Culture

Duncan Kenner: The Slave Trader Who Offered to Free the Slaves to Save the Confederacy

The Slave Trader Who Tried to Free the Slaves to Save the Confederacy

Duncan Farrar Kenner is one of the strangest figures in Louisiana history, and in a state where the competition for that title is fierce, that's saying something. He was born in New Orleans in 1813, made his fortune as a slave trader and sugar planter, enslaved over six hundred human beings on his plantations, and then — in one of the most bizarre diplomatic missions of the Civil War — went to Europe to offer to free all of them if Britain and France would recognize the Confederacy.

The contradiction is so massive it almost defies comprehension. But that's the thing about the Civil War in Louisiana — it was full of people doing extraordinary things for terrible reasons, and Kenner embodies that paradox more completely than almost anyone.

Kenner came from money. His father was a sugar planter and cotton factor in New Orleans, and his mother descended from Stephen Minor, the last Spanish governor of the Natchez region. Young Duncan was educated well, studied law, and then did what wealthy young men in antebellum Louisiana did — he bought land, planted sugar cane, and built an empire on the backs of enslaved people. His headquarters were at Ashland Plantation in Ascension Parish, where he pioneered the use of railroads to transport sugar cane from the fields to the mills. He was an innovator, in the cruelest sense of the word.

He was also a horseman.

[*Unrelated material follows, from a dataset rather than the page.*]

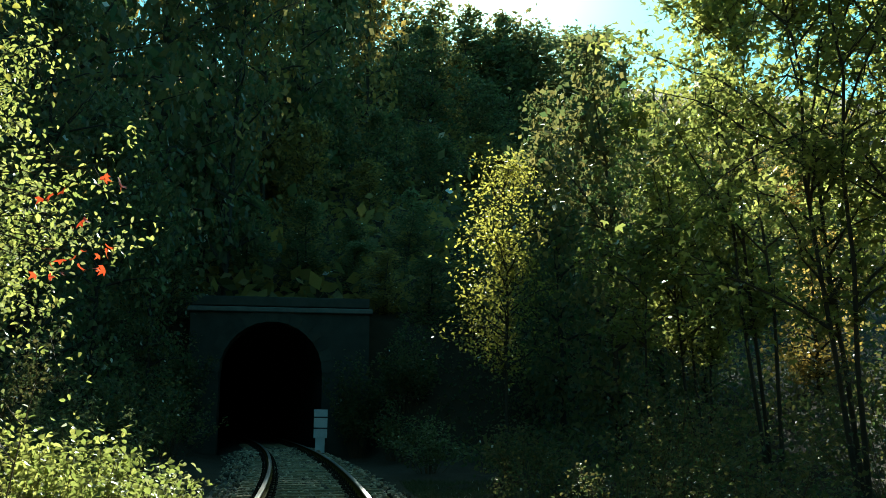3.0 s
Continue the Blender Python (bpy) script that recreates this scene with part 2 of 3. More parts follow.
class Tubes:
    """Collects tapered round limbs into one mesh."""

    def __init__(self, sides=5):
        self.v, self.f, self.n, self.sides = [], [], 0, sides

    def add(self, pts, r0, r1):
        pts = np.asarray(pts, float)
        k, s = len(pts), self.sides
        d = np.gradient(pts, axis=0)
        d /= np.linalg.norm(d, axis=1, keepdims=True) + 1e-9
        up = np.where(np.abs(d[:, 2:3]) > 0.9, [[1.0, 0, 0]], [[0, 0, 1.0]])
        a = np.cross(d, up)
        a /= np.linalg.norm(a, axis=1, keepdims=True) + 1e-9
        b = np.cross(d, a)
        r = np.linspace(r0, r1, k)[:, None, None]
        t = np.arange(s) * 2 * np.pi / s
        self.v.append((pts[:, None] + r * (np.cos(t)[None, :, None] * a[:, None] + np.sin(t)[None, :, None] * b[:, None])).reshape(-1, 3))
        i = np.arange(k - 1)[:, None] * s
        j, j2 = np.arange(s)[None], (np.arange(s)[None] + 1) % s
        self.f.append(self.n + np.stack([i + j, i + j2, i + s + j2, i + s + j], -1).reshape(-1, 4))
        self.n += k * s

    def data(self):
        return np.concatenate(self.v), np.concatenate(self.f)


def leaves(rng, at, size, droop=0.5, facing=None, wide=0.55, flat=False):
    """Folded pointed leaves at the given places: six corners and two quads each."""
    n = len(at)
    d = rng.normal(size=(n, 3)) * (1, 1, 0.32 if flat else 0.6)
    d[:, 2] -= 0.0 if flat else droop
    if facing is not None:
        d += facing
    d /= np.linalg.norm(d, axis=1, keepdims=True) + 1e-9
    side = np.cross(d, rng.normal(size=(n, 3)) * 0.55 + (0, 0, 1.0) if flat else rng.normal(size=(n, 3)) * 0.62 + (0, 0, 0.9))
    side /= np.linalg.norm(side, axis=1, keepdims=True) + 1e-9
    nor = np.cross(side, d)
    s = (size * rng.uniform(0.6, 1.25, n))[:, None]
    w = s * wide * rng.uniform(0.8, 1.15, (n, 1)) * 0.5
    fold = w * rng.uniform(0.1, 0.7, (n, 1))
    curl = s * rng.uniform(-0.25, 0.1, (n, 1))
    base, tip = at, at + d * s + nor * curl
    l1, l2 = at + d * s * 0.3 + side * w + nor * fold, at + d * s * 0.68 + side * w * 0.8 + nor * (fold + curl * 0.4)
    r1, r2 = at + d * s * 0.3 - side * w + nor * fold, at + d * s * 0.68 - side * w * 0.8 + nor * (fold + curl * 0.4)
    v = np.stack([base, l1, l2, tip, r2, r1], 1).reshape(-1, 3)
    o = np.arange(n)[:, None] * 6
    return v, np.concatenate([o + [[0, 1, 2, 3]], o + [[0, 3, 4, 5]]], 1).reshape(-1, 4)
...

Kenner established one of Louisiana's most important thoroughbred breeding operations at Ashland and became a central figure in New Orleans racing culture. He founded the New Louisiana Jockey Club in 1880 and served as its president until his death. He was inducted into the Fair Grounds Racing Hall of Fame — a fitting honor in a city where horse racing has been a religion since before the Americans arrived.

But it's the diplomatic mission that makes Kenner's story unforgettable. By 1864, the Confederacy was losing the war. The South desperately needed European recognition — British and French support could have changed everything, providing financial backing, military supplies, and diplomatic legitimacy. But Britain and France wouldn't recognize a nation explicitly founded on slavery. Public opinion in both countries, particularly after Lincoln's Emancipation Proclamation, made it politically impossible.

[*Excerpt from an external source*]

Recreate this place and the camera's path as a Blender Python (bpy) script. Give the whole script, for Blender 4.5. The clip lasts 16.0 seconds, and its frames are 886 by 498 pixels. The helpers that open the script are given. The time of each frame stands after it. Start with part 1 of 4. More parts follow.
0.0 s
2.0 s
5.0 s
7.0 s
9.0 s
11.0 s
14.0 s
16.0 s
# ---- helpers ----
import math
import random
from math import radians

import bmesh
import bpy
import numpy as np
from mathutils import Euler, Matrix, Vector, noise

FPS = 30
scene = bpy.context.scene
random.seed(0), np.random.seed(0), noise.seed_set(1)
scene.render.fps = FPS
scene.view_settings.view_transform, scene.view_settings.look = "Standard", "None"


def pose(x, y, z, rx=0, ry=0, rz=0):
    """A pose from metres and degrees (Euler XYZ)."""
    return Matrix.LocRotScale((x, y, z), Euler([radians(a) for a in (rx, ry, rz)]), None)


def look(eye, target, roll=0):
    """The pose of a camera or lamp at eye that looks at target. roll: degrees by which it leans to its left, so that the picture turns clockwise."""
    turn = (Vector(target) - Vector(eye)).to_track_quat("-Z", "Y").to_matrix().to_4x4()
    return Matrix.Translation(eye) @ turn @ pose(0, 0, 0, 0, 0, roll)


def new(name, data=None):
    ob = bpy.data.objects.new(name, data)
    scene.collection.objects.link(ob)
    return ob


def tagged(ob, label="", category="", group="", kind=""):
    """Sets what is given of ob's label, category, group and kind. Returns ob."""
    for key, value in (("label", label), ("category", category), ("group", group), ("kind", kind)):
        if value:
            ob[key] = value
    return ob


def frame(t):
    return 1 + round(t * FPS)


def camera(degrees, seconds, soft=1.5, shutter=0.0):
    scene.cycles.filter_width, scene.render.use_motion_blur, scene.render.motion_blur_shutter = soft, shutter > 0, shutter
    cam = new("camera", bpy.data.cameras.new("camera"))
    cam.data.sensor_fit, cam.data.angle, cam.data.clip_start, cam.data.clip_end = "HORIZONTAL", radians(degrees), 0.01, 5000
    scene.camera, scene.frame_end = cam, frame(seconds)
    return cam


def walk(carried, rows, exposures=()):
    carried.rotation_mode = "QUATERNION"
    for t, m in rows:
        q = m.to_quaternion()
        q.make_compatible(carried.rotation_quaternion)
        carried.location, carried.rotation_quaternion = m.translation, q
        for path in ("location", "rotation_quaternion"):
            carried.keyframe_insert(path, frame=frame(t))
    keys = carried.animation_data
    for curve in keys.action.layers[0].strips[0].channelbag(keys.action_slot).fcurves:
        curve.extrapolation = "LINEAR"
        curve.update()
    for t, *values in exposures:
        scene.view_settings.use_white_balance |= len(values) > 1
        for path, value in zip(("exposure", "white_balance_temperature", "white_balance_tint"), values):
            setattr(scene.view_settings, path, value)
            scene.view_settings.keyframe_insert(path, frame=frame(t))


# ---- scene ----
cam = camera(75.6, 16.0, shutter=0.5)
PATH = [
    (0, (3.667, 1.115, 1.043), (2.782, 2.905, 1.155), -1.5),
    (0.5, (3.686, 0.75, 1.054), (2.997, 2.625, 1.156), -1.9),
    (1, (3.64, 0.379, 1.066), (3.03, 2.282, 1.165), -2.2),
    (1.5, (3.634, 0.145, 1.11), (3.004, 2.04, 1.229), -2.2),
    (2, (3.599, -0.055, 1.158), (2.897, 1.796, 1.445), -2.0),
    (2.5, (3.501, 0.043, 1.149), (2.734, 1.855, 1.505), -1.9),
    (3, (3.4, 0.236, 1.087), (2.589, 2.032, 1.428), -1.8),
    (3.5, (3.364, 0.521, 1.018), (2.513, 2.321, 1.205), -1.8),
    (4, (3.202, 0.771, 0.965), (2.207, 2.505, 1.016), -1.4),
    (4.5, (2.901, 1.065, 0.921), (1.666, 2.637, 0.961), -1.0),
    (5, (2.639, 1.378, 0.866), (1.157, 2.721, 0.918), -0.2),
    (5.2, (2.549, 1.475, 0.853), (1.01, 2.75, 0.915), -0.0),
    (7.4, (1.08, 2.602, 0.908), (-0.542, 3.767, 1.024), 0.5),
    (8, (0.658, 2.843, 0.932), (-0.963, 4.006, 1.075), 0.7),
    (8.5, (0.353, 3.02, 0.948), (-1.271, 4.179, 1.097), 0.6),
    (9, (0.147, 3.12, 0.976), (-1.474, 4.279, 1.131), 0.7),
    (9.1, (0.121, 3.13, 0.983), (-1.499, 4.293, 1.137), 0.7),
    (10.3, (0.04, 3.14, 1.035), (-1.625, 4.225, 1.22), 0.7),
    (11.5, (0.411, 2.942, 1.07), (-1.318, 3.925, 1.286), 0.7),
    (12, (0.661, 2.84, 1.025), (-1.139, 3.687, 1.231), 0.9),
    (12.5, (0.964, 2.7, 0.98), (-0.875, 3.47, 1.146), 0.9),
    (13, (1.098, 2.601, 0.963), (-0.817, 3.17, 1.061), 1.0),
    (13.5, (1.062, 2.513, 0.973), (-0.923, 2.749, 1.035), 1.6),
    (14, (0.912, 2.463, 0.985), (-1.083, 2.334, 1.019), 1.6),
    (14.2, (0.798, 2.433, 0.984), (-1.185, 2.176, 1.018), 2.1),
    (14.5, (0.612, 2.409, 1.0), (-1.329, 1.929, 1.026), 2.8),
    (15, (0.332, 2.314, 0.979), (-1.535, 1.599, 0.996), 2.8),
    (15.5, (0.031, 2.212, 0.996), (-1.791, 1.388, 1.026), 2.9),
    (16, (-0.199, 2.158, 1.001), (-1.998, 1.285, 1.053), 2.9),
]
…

Kenner saw the problem clearly. He had served in the Confederate Congress, chaired the Ways and Means Committee, and understood the economics of the situation. In late 1864, Jefferson Davis sent him to Europe as a secret commissioner with an extraordinary offer: the Confederacy would emancipate its enslaved population in exchange for diplomatic recognition.

Think about what that means. A man who had built his entire fortune on slavery, who had personally traded in human beings, was now proposing to end the institution to save a government that had been created to protect it. The Confederacy's vice president, Alexander Stephens, had declared that slavery was the cornerstone of their new nation. And here was Duncan Kenner, offering to remove the cornerstone to keep the building standing.

The mission failed. By the time Kenner reached Europe in early 1865, the war was effectively over. The British and French weren't interested in backing a losing cause, with or without emancipation. Kenner returned to a Confederacy that was collapsing around him.

After the war, Kenner rebuilt. He kept his plantation, adapted to free labor, and threw himself into horse racing and sugar industry leadership. He served as a member of the United States Tariff Commission under President Chester Arthur. He died in 1887, a respected figure in New Orleans society — which tells you something about how quickly the city was willing to rehabilitate its Confederate elite.

Duncan Kenner's story doesn't have a moral that fits on a bumper sticker. He was a slave trader who proposed emancipation. A sugar planter who pioneered agricultural technology. A Confederate diplomat who tried to undo the very thing the Confederacy existed to protect. He was, in short, a man of his time and place — and his time and place was antebellum New Orleans, where the capacity for contradiction was limitless.